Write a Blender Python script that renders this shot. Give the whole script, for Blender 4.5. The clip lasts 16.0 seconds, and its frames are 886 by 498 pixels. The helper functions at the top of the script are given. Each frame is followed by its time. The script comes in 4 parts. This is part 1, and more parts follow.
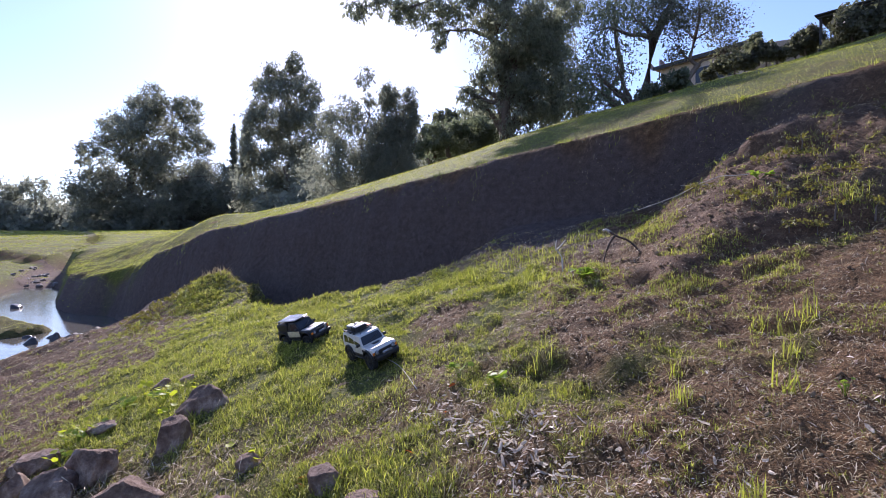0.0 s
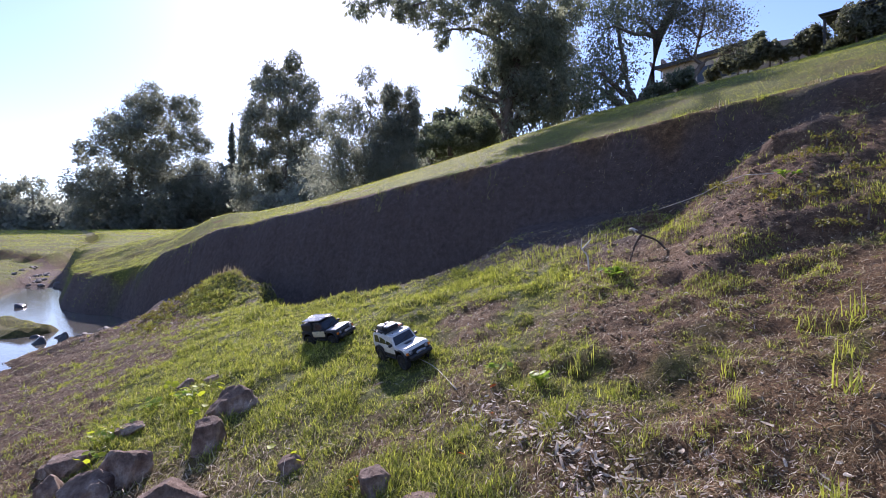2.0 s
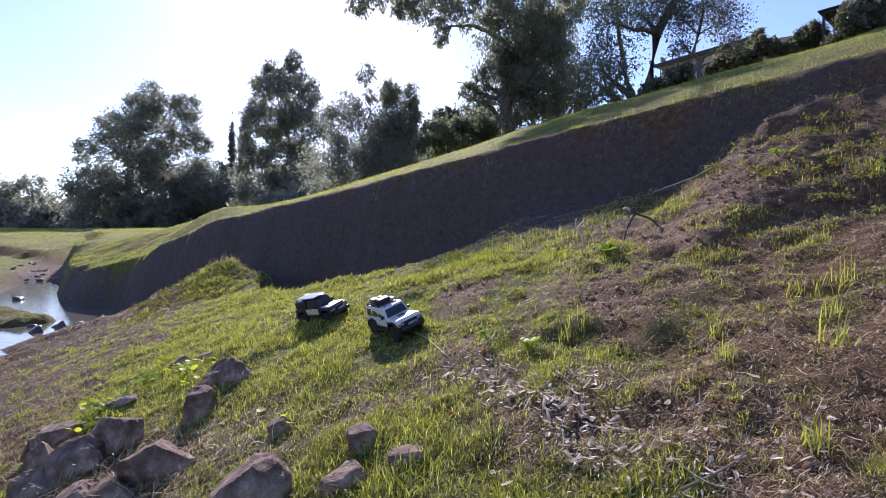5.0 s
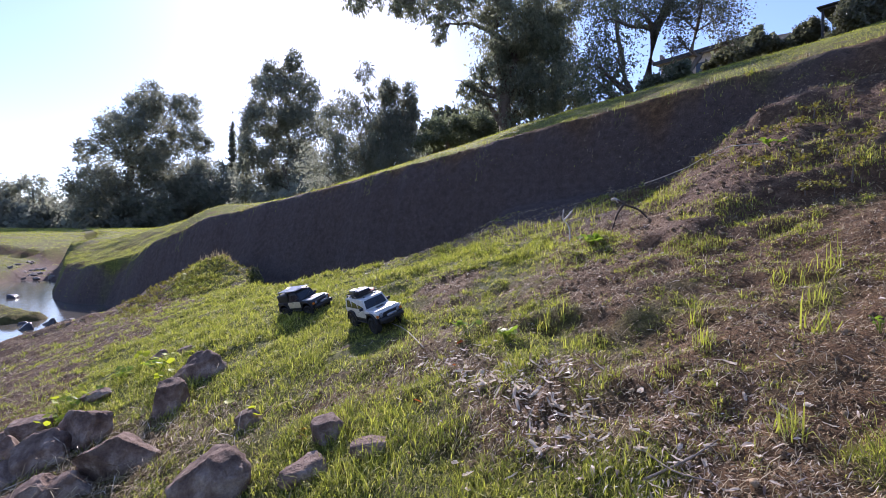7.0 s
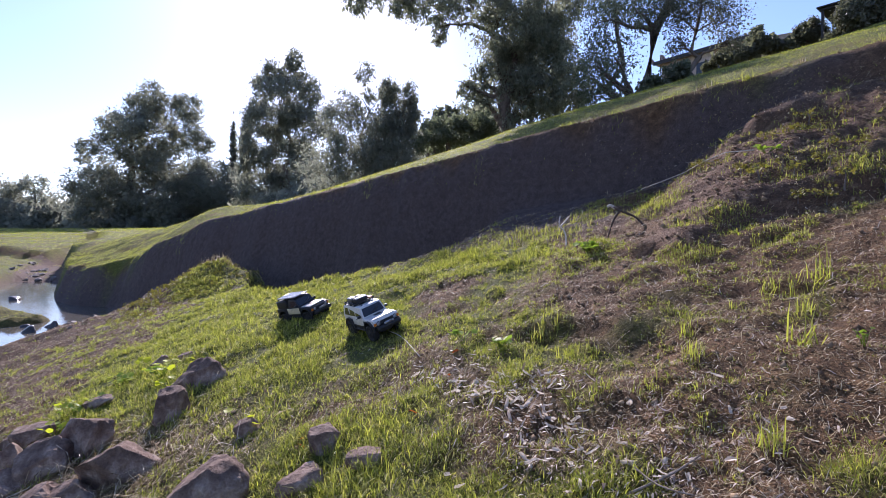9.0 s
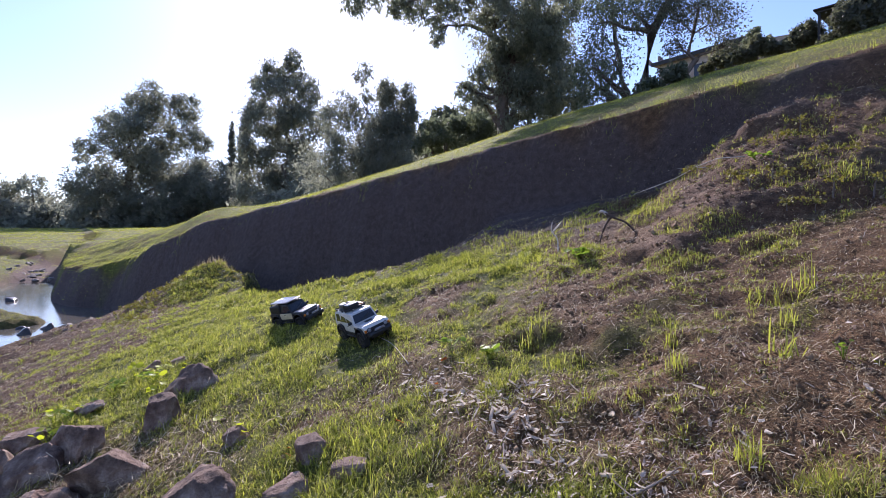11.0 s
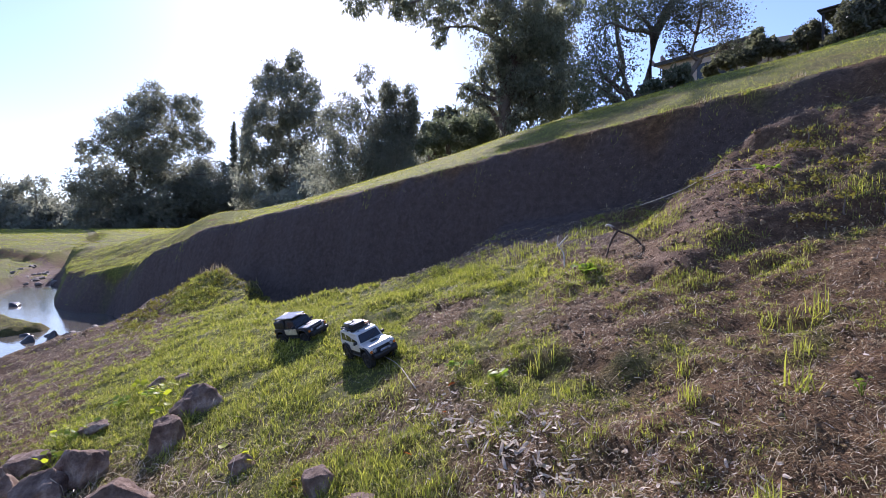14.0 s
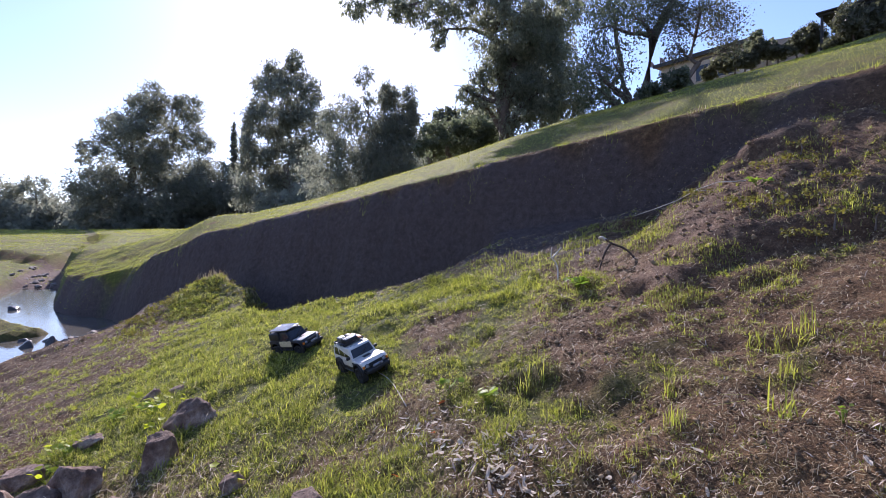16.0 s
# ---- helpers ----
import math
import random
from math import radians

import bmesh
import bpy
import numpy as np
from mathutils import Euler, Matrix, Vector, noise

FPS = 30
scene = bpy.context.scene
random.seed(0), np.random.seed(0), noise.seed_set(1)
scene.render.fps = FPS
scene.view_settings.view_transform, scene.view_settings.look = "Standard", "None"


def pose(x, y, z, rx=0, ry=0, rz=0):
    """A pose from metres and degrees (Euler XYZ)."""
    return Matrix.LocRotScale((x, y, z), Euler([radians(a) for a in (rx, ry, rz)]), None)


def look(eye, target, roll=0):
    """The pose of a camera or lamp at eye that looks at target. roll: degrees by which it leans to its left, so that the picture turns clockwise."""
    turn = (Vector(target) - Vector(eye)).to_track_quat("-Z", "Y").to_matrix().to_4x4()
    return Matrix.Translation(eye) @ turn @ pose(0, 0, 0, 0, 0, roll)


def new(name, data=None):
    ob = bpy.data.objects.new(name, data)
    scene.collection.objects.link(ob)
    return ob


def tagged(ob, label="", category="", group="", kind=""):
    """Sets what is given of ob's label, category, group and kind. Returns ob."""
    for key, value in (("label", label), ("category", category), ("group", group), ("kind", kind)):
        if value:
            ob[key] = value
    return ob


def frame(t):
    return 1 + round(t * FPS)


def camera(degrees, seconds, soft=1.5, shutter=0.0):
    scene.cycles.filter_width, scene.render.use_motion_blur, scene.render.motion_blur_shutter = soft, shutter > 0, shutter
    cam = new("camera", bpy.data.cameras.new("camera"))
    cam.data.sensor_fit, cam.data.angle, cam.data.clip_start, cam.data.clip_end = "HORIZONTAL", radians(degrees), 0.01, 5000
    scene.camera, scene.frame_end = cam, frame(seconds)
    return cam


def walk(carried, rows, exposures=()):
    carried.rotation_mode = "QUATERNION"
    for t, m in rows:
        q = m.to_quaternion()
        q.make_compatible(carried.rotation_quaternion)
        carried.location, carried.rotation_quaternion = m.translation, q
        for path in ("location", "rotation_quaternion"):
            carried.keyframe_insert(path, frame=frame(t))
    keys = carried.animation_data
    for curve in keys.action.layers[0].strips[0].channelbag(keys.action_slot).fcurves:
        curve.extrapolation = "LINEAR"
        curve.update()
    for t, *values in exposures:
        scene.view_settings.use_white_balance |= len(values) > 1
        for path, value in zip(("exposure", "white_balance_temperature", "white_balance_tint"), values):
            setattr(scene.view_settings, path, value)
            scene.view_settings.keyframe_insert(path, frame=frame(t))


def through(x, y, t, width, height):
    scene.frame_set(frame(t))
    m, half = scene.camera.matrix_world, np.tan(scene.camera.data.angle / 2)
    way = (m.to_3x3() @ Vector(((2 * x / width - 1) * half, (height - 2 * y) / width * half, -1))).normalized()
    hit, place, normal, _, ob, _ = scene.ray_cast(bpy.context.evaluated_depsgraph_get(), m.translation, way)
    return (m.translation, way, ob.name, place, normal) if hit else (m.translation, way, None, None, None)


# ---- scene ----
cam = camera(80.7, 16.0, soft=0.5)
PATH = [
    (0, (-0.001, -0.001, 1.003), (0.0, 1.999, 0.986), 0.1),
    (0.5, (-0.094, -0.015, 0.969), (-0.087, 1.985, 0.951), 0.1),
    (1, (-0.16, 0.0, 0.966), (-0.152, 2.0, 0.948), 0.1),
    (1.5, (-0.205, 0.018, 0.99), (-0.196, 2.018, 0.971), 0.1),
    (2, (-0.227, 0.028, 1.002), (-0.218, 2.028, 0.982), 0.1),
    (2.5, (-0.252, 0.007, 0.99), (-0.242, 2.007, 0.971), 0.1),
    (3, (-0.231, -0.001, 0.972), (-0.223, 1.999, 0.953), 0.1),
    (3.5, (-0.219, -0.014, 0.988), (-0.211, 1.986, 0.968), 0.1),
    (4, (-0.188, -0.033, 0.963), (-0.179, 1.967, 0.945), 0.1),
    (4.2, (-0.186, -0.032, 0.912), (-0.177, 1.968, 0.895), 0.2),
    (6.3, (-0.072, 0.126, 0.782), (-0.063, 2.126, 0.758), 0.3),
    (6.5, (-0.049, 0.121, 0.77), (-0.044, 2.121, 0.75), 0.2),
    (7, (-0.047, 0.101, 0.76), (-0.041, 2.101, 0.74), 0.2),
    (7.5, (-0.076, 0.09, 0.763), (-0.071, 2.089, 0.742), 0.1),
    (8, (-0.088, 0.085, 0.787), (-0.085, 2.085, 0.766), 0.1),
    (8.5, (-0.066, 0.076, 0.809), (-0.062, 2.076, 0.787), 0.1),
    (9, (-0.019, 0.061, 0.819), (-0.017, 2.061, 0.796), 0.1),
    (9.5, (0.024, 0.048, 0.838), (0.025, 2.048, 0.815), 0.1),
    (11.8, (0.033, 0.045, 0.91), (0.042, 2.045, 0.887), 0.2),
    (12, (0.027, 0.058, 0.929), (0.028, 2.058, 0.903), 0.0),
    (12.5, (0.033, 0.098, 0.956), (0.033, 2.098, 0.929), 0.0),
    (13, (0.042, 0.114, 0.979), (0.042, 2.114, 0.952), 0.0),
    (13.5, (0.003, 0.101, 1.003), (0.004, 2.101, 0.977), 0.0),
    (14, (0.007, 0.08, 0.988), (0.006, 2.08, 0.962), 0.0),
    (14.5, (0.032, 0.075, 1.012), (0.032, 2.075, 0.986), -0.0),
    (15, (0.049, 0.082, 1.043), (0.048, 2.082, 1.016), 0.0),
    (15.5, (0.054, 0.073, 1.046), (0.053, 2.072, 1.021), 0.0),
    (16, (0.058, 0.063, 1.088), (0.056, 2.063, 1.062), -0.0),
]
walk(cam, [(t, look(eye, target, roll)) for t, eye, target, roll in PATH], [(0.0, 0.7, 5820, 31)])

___

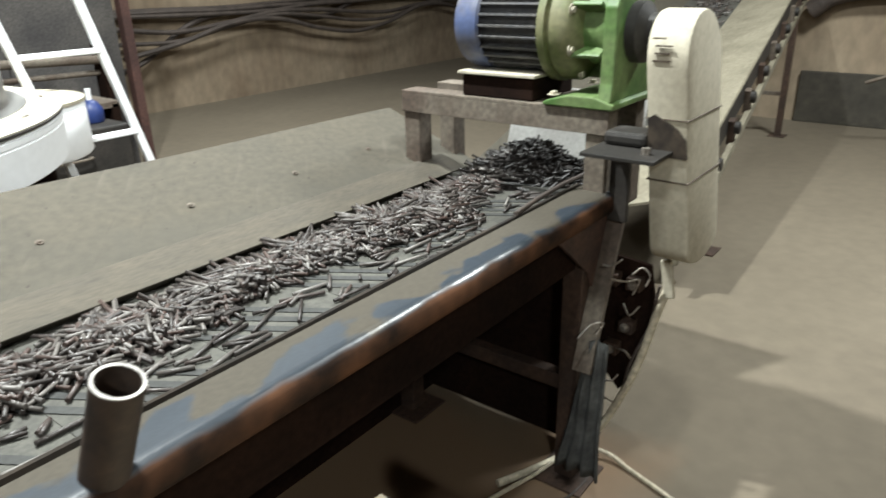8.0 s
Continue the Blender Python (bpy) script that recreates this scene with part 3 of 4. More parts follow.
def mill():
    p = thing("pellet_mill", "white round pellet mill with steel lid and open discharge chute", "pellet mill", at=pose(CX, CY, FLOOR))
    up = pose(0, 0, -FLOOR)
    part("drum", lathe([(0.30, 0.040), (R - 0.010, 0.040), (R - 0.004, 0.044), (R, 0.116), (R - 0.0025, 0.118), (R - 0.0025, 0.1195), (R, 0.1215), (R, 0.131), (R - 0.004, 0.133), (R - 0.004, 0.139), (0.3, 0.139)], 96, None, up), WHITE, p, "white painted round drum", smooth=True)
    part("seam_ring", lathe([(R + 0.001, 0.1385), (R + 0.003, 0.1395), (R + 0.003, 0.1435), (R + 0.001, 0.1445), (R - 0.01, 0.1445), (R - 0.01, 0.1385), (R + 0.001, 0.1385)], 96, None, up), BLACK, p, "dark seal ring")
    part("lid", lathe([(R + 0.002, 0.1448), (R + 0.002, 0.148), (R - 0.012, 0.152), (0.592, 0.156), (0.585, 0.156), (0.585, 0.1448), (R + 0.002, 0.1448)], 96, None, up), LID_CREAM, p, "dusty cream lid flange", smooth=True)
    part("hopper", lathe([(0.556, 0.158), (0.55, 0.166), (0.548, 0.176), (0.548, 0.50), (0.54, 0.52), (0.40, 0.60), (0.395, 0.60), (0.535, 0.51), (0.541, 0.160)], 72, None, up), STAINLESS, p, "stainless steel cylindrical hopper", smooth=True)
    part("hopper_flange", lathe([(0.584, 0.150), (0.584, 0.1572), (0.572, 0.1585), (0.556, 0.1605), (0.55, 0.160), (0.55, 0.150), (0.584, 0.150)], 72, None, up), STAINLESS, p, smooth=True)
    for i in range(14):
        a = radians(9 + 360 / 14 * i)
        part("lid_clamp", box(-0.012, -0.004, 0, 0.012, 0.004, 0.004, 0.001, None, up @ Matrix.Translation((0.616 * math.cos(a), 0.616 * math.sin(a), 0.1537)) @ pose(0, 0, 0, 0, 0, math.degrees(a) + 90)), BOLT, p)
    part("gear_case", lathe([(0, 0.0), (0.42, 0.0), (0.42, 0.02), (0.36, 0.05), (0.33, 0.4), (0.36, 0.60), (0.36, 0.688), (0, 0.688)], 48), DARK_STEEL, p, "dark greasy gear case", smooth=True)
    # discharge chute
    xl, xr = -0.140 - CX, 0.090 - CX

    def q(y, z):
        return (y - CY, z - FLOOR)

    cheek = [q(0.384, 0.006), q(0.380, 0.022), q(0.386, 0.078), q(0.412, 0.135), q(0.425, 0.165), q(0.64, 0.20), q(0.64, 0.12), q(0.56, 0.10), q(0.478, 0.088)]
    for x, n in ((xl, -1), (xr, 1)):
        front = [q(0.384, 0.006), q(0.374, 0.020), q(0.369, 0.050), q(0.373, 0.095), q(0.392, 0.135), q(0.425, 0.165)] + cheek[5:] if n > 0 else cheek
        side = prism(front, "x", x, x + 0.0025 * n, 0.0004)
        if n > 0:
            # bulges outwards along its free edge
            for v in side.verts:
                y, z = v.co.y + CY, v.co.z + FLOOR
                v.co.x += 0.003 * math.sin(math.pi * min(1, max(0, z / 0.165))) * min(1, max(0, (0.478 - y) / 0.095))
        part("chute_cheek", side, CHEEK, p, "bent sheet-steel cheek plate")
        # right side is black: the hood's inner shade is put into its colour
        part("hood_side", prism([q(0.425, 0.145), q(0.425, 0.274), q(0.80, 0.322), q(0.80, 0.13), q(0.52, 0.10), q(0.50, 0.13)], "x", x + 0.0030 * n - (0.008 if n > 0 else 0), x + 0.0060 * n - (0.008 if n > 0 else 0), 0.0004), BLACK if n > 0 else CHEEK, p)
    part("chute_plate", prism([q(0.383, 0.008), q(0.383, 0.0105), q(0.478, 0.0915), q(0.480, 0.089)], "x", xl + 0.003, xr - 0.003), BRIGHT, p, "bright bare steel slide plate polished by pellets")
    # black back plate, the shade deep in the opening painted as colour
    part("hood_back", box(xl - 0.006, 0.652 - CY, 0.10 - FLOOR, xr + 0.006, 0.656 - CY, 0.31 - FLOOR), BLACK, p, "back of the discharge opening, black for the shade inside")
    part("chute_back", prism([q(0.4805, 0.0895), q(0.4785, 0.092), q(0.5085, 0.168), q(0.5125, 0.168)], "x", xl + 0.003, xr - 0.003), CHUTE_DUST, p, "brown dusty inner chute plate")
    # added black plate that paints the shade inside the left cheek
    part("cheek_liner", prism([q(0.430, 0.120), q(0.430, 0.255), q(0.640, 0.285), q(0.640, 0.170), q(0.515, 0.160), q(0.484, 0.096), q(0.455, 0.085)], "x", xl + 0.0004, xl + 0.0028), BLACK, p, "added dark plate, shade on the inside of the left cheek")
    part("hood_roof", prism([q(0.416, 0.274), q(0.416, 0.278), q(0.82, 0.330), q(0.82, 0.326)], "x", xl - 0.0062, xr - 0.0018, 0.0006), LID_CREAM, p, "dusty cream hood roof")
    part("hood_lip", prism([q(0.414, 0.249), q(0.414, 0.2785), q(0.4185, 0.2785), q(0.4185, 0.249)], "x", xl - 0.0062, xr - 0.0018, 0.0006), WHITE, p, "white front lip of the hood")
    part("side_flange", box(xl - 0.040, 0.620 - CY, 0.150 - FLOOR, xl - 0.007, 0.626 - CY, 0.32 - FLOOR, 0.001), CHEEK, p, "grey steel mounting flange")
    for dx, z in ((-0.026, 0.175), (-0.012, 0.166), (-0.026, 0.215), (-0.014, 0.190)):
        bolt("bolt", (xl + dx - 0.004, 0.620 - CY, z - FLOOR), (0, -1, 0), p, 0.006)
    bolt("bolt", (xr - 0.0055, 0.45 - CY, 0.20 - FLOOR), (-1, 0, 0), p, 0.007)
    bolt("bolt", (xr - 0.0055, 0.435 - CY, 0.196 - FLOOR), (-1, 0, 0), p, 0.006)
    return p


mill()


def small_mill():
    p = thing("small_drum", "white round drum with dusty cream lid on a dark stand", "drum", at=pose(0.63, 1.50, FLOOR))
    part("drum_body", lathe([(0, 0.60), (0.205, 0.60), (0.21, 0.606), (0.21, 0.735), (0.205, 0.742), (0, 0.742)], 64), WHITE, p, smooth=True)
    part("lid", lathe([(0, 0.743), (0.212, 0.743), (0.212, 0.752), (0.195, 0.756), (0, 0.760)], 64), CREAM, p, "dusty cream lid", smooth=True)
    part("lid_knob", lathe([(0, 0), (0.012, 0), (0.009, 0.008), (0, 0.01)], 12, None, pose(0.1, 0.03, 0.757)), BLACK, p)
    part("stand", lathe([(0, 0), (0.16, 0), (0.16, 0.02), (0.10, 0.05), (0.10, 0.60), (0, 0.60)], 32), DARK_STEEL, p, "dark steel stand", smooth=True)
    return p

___

> What is asked: From the records above, quote word for word only the lines beginning at the line that has "Write a Blender" and stopping after the line that has "import math". Omit the pictures.

> Exercise response:
Write a Blender Python script that renders this shot. Give the whole script, for Blender 4.5. The clip lasts 16.0 seconds, and its frames are 886 by 498 pixels. The helper functions at the top of the script are given. Each frame is followed by its time. The script comes in 4 parts. This is part 1, and more parts follow.
0.0 s
2.0 s
5.0 s
7.0 s
9.0 s
11.0 s
14.0 s
16.0 s
# ---- helpers ----
import math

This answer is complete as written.